The unseen barrier: Why bias prevents Neural networks from zero learning

In the architecture of a Neural Network (NN), the weights often steal the spotlight. They represent the importance of each input, and their adjustment is the core mechanism of learning. However, there is a quieter, less-celebrated parameter essential for the model’s functionality: the bias term. Its role is simple yet profound: it prevents the neural model from becoming trapped in a state of “zero learning” where its capacity to model real-world relationships is severely limited.

To understand its importance, we must first look at the fundamental operation of a neuron.

The linear constraint: Passing through the origin

Every neuron calculates its pre-activation output ($Z$) by taking a weighted sum of its inputs ($\mathbf{x}$) and adding the bias ($b$):

$$Z = \sum_{i} (x_i \cdot w_i) + b$$

In vector notation, this is:

$$Z = \mathbf{w}^T \mathbf{x} + b$$

The result, $Z$, is then passed through a non-linear activation function $f$ (like ReLU or Sigmoid) to produce the neuron’s final output, $A$:

$$A = f(Z)$$

Now, consider a scenario where the bias term ($b$) is deliberately set to zero. The equation simplifies to:

$$Z = \mathbf{w}^T \mathbf{x}$$

This is the point of failure. Mathematically, this transformation is constrained to be a linear function passing through the origin (0, 0).

The problem of zero input and zero output

If the model is trained with zero bias ($b=0$), the pre-activation $Z$ will always be zero when all inputs $\mathbf{x}$ are zero.

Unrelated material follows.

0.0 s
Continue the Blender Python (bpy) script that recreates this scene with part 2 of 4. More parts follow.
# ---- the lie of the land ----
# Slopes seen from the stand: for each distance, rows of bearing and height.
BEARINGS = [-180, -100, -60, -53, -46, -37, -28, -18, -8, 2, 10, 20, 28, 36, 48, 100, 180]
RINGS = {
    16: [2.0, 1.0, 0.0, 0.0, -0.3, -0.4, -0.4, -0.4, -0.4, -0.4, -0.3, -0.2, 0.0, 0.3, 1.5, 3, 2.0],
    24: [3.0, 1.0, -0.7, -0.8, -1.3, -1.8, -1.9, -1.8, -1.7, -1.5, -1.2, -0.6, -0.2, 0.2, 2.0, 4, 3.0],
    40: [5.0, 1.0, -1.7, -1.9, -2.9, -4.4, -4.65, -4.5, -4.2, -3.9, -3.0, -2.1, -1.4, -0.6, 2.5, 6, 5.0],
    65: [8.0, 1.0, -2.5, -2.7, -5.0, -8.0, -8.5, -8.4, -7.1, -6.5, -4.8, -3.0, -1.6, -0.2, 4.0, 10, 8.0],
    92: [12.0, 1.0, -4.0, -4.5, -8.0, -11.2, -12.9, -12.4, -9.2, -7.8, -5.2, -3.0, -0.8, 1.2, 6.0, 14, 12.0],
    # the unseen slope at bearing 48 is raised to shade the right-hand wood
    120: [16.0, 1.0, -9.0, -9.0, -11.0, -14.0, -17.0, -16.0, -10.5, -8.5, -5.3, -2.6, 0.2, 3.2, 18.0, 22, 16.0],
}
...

$$\text{If } \mathbf{x} = \mathbf{0}, \text{ then } Z = \mathbf{w}^T \mathbf{0} = 0$$

Furthermore, many common activation functions, such as ReLU and Tanh, pass through the origin:

• ReLU: $f(0) = \max(0, 0) = 0$
• Tanh: $f(0) = \frac{e^0 – e^{-0}}{e^0 + e^{-0}} = \frac{1 – 1}{1 + 1} = 0$

If $Z$ is zero and the activation function outputs zero for a zero input, then the neuron’s output $A$ will be zero. In a network without bias, a scenario where all inputs are close to zero would lead to the activation of every neuron being near zero. This drastically reduces the capacity of the network to learn anything meaningfully complex.

Critically, for classification tasks, the decision boundary the line or plane that separates one class from another must pass through the origin if $b=0$. This severely limits the model’s ability to fit data patterns that are not centered at zero. In most real-world datasets, the relationship between features and the target variable is not an originating linear function, and forcing it to be one creates high bias and leads to underfitting.

The bias term: The decisive shift

The bias term acts as an independent offset or an adjustable threshold for the neuron.

• Shifting the decision boundary: The bias $b$ is essentially an intercept term (like $c$ in the linear equation $y = mx + c$). By allowing $b$ to be a trainable parameter, the neural network can move its decision boundary away from the origin. This allows the model to correctly classify or regress data points that might otherwise be missed. The network learns the optimal default level of activation, regardless of the inputs.
• Non-zero activation: The bias ensures that a neuron can produce a non-zero output, $A > 0$, even when all inputs are zero, provided the learned bias value $b$ is non-zero. This is key because it maintains a degree of “readiness” or “sensitivity” in the neuron, enabling subsequent layers to receive meaningful signals.
• Flexibility and generalization: By providing this one degree of freedom, the bias term grants the network the flexibility to model a far wider and more complex range of functions. The network is no longer restricted to a function space that is forced through $(0, 0)$, which is critical for generalization to unseen data.

In essence, the weights control the slope or steepness of the transformation, while the bias controls the shift or position of the function. Without the bias, the model is paralyzed by the origin, prevented from adequately adapting to the inherent complexity and offsets present in real-world data. The bias term is the hidden hero that ensures the learning process is not only possible but flexible and effective.